1. Hindari Berkunjung Saat Cuaca Hujan

Saat hujan, jalur pendakian Gunung Budeg menjadi licin dan berisiko membahayakan pendaki. Selain itu, pemandangan dari puncak akan tertutup kabut atau hujan sehingga tidak dapat dinikmati secara optimal.

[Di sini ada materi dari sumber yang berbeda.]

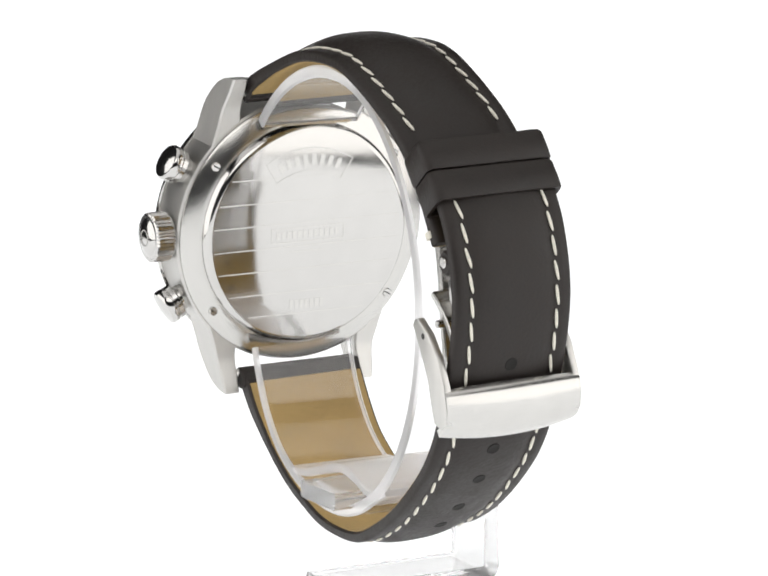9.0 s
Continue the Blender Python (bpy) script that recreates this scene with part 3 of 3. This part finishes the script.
# ---------------------------------------------------------------- the folding clasp
def build_clasp():
    spine, _ = smooth_path([(27.1, -89.9), (29.0, -96.0), (30.2, -102.6), (30.7, -110.1), (31.2, -116.9), (30.7, -123.0), (29.0, -129.2)], 1.0)
    n = len(spine)
    clasp = part("clasp", ribbon(spine, X0 - 6.6, X0 - 3.1, -0.6, 0.6, MIDDLE), SATIN, watch, "satin steel folding clasp")
    part("clasp_rail", ribbon(spine, X0 + 3.1, X0 + 6.6, -0.6, 0.6, MIDDLE), SATIN, clasp)
    part("clasp_tongue", ribbon(spine[n * 27 // 50:], X0 - 3.0, X0 + 3.0, -0.55, 0.45, MIDDLE, 0.1), SATIN, clasp)
    part("clasp_bridge", ribbon(spine[:n // 8], X0 - 3.1, X0 + 3.1, -0.6, 0.6, MIDDLE, 0.1), SATIN, clasp)
    k = n * 68 // 100
    part("clasp_seam", ribbon([spine[k], spine[k].lerp(spine[k + 1], 0.2)], X0 - 6.4, X0 + 6.4, -0.61, -0.5, MIDDLE, 0.01), TRACK_AND_GAP, clasp, "dark hairline seam")
    # slit and eyelet are black pieces on the steel, their shade as colour
    part("clasp_slit", ribbon(spine[n * 28 // 50:n * 9 // 10], X0 - 0.2, X0 + 0.2, -0.58, -0.5, MIDDLE, 0.02), INK_AND_GAP, clasp, "narrow black strip for a slit's shade")
    _q = spine[n * 9 // 10]
    part("clasp_eyelet", rod(X0 - 0.5, X0 + 0.5, _q.x - 0.15, _q.y, 0.5, 16, 0.1), INK_AND_GAP, clasp, "black disc for an eyelet's shade")
    part("hinge_pin", rod(X0 - 7.2, X0 + 7.2, 27.1, -89.9, 0.95), SATIN, clasp)
    part("hinge_pin", rod(X0 - 7.2, X0 + 7.2, 29.2, -129.2, 0.95), SATIN, clasp)
    part("hinge_pin", rod(X0 - 7.6, X0 + 7.6, 30.95, -110.6, 0.6), SATIN, clasp)
    arm, _ = smooth_path([(27.3, -90.6), (30.0, -94.4), (32.6, -99.0), (33.9, -105.6)], 0.8)
    part("clasp_arm", ribbon(arm, X0 - 5.6, X0 + 5.6, -0.5, 0.5, MIDDLE, 0.15), POLISHED, clasp, "polished recessed inner arm")
    # again a black strip painted as the slit's shade
    part("clasp_slit", ribbon(arm[3:-1], X0 - 0.22, X0 + 0.22, -0.56, -0.46, MIDDLE, 0.02), INK_AND_GAP, clasp, "narrow black strip for a slit's shade")
    part("strap_loop", rod(X0 - 9.0, X0 + 9.0, 36.4, -100.7, 1.9, 28, 0.4), LEATHER, clasp, "dark leather loop round the pin")
    part("strap_pin", rod(X0 - 9.4, X0 + 9.4, 36.5, -100.6, 0.85), SATIN, clasp, "steel strap pin")
    part("cross_stitch", ribbon([Vector((34.1, -95.9)), Vector((34.35, -96.35)), Vector((34.6, -96.8))], X0 - 9.75, X0 + 9.75, -2.35, -0.9, MIDDLE, 0.15), THREAD, clasp, "cream stitch across the strap end")
    part("pin_bar", rod(X0 - 8.6, X0 + 8.6, 37.6, -105.6, 0.75), SATIN, clasp)
    for g in (-1, 1):
        part("pin_link", prism([(36.2, -103.2), (37.6, -103.0), (38.7, -105.6), (38.2, -106.8), (37.1, -106.8), (36.5, -105.6)], X0 + g * 8.4, X0 + g * 7.4, 0.15), SATIN, clasp)
    part("clasp_block", box(X0 - 6, X0 + 6, 33.2, 36.4, -106.2, -102.4, 0.4), BRUSHED, clasp)
    plate, _ = smooth_path([(31.2, -106.0), (33.2, -107.6), (35.2, -109.6), (36.9, -112.2)], 0.8)
    part("folding_plate", ribbon(plate, X0 - 8.4, X0 + 8.4, -0.5, 0.5, MIDDLE, 0.15), SATIN, clasp)

    side = [(32.1, -109.1), (31.0, -109.4), (30.4, -110.4), (31.6, -111.9), (33.4, -114.7), (34.7, -117.9), (35.5, -121.2), (36.1, -123.9), (38.2, -124.6), (39.7, -123.6), (40.0, -121.6), (39.4, -118.2), (37.6, -114.2), (35.0, -111.0)]
    buckle = None
    for g in (-1, 1):
        ob = part("buckle_arm" if buckle else "buckle", prism(side, X0 + g * 10.05, X0 + g * 11.25, 0.25), BRUSHED, buckle or watch, "" if buckle else "brushed steel buckle frame over the strap")
        buckle = buckle or ob
        # black disc on the arm, painted as the pivot hole's shade
        part("buckle_rivet", rod(X0 + g * 11.05 - 0.25, X0 + g * 11.05 + 0.25, 33.6, -111.5, 0.5, 16, 0.08), INK_AND_GAP, buckle, "black disc for a pivot hole's shade")
    path = [Vector((39.0, -118.5)), Vector((39.9, -119.3)), Vector((40.2, -120.9)), Vector((39.8, -122.9)), Vector((38.8, -124.7)), Vector((37.3, -125.7))]
    pts, _ = smooth_path(path, 0.5)
    nm = normals(pts, MIDDLE)
    secs = []
    for k in range(17):
        x = -11.1 + 22.2 * k / 16
        bow = 0.75 * (1 - (x / 11.1) ** 2)
        top = [(X0 + x, q.x + m.x * bow, q.y + m.y * bow - 0.5 * bow) for q, m in zip(pts, nm)]
        low = [(X0 + x, q.x + m.x * (bow - 1.1), q.y + m.y * (bow - 1.1) - 0.5 * bow) for q, m in zip(pts, nm)]
        secs.append(top + low[::-1])
    part("buckle_bar", loft(secs), SATIN, buckle, "satin bowed cross bar")
    m = Matrix.Translation((X0, 40.42, -122.3)) @ pose(0, 0, 0, 107, 0, 180)
    part("buckle_emblem", lathe([(1.0, 0), (1.25, 0), (1.25, 0.08), (1.0, 0.08)], 32), BRUSHED, buckle, "small engraved ring emblem", m)


build_clasp()

# ---------------------------------------------------------------- the acrylic stand
def build_stand():
    pts = []
    for k in range(61):
        # from the upper front end over the top and back to the lower front end
        a = radians(135.5 - k * 293 / 60)
        ry = 32.5 if math.cos(a) < 0 else 28.4
        if math.cos(a) < 0 and a < 0:
            ry -= 3.9 * max(0.0, (-math.cos(a) - 0.5) / 0.44)
        pts.append((-1.0 + ry * math.cos(a), -110.6 + 33.6 * math.sin(a)))
    path, _ = smooth_path(pts, 1.2)
    ring = part("ring", ribbon(path, X0 - 8.6, X0 + 8.6, -1.0, 1.0, MIDDLE, 0.35), ACRYLIC, stand, "clear acrylic open ring", angle=30)
    wave, _ = smooth_path([(-14.0, -140.9), (-10.0, -140.5), (-6.0, -139.5), (-1.0, -138.1), (2.5, -137.7), (6.5, -138.5), (10.5, -139.8), (14.0, -139.7), (16.5, -138.5)], 0.9)
    part("saddle", ribbon(wave, X0 - 8.4, X0 + 8.4, -0.8, 0.6, (0, -60), 0.25), SADDLE, stand, "satin wavy acrylic saddle", angle=30).visible_shadow = False
    # one strip, bent twice: arm through the ring, post beside the strap, foot under it
    line = [Vector((12.3, -141.5))]
    for k in range(9):
        a = radians(90 + 90 * k / 8)
        line.append(Vector((-13.55 + 1.7 * math.cos(a), -143.2 + 1.7 * math.sin(a))))
    for k in range(9):
        a = radians(180 + 90 * k / 8)
        line.append(Vector((-13.55 + 1.7 * math.cos(a), -154.35 + 1.7 * math.sin(a))))
    line.append(Vector((11.5, -156.05)))
    nm = []
    for i, q in enumerate(line):
        d = (line[min(i + 1, len(line) - 1)] - line[max(i - 1, 0)]).normalized()
        nm.append(Vector((-d.y, d.x)))
    secs = []
    b, t, y0, y1 = 0.4, 1.35, -4.6, 6.9
    for q, m in zip(line, nm):
        def at(y, s):
            w = q + m * s
            return (w.x, y, w.y)
        secs.append([at(y0 + b, -t), at(y1 - b, -t), at(y1, -t + b), at(y1, t - b), at(y1 - b, t), at(y0 + b, t), at(y0, t - b), at(y0, -t + b)])
    part("bent_post", loft(secs), POST, stand, "clear acrylic strip bent into arm, post and foot", angle=30).visible_shadow = False
    # sawn edges are satin
    ring.visible_shadow = False
    ring.data.materials.append(FROST)
    for f in ring.data.polygons:
        if abs(f.normal.x) > 0.6:
            f.material_index = 1


build_stand()


# ---------------------------------------------------------------- what moves
def motions():
    rows = [(k / 2, pose(0, 0, 0, 0, 0, turn(k / 2))) for k in range(33)]
    walk(watch, rows)
    walk(stand, rows)
    walk(seconds_hand, [(k / 2, seconds_pose(k / 2)) for k in range(33)])


motions()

2. Gunakan Sepatu dan Peralatan yang Nyaman

Walau rutenya tergolong mudah, alas kaki yang nyaman dan tidak licin sangat penting. Peralatan pendukung seperti senter, jaket, atau air minum juga sebaiknya disiapkan untuk memperlancar perjalanan.

3. Datang pada Sore Hari

Pendaki yang ingin menikmati sunrise bisa datang pada sore hari dan mendirikan tenda di area puncak. Malamnya, pengunjung dapat menyaksikan gemerlap lampu kota, disusul panorama matahari terbit keesokan paginya.

4. Jaga Kebersihan dan Etika

Pengunjung wajib menjaga lingkungan dengan tidak meninggalkan sampah dan tidak merusak fasilitas maupun benda-benda di sekitar gunung. Hormati pula nilai-nilai dan tradisi masyarakat lokal yang masih dijunjung di kawasan tersebut.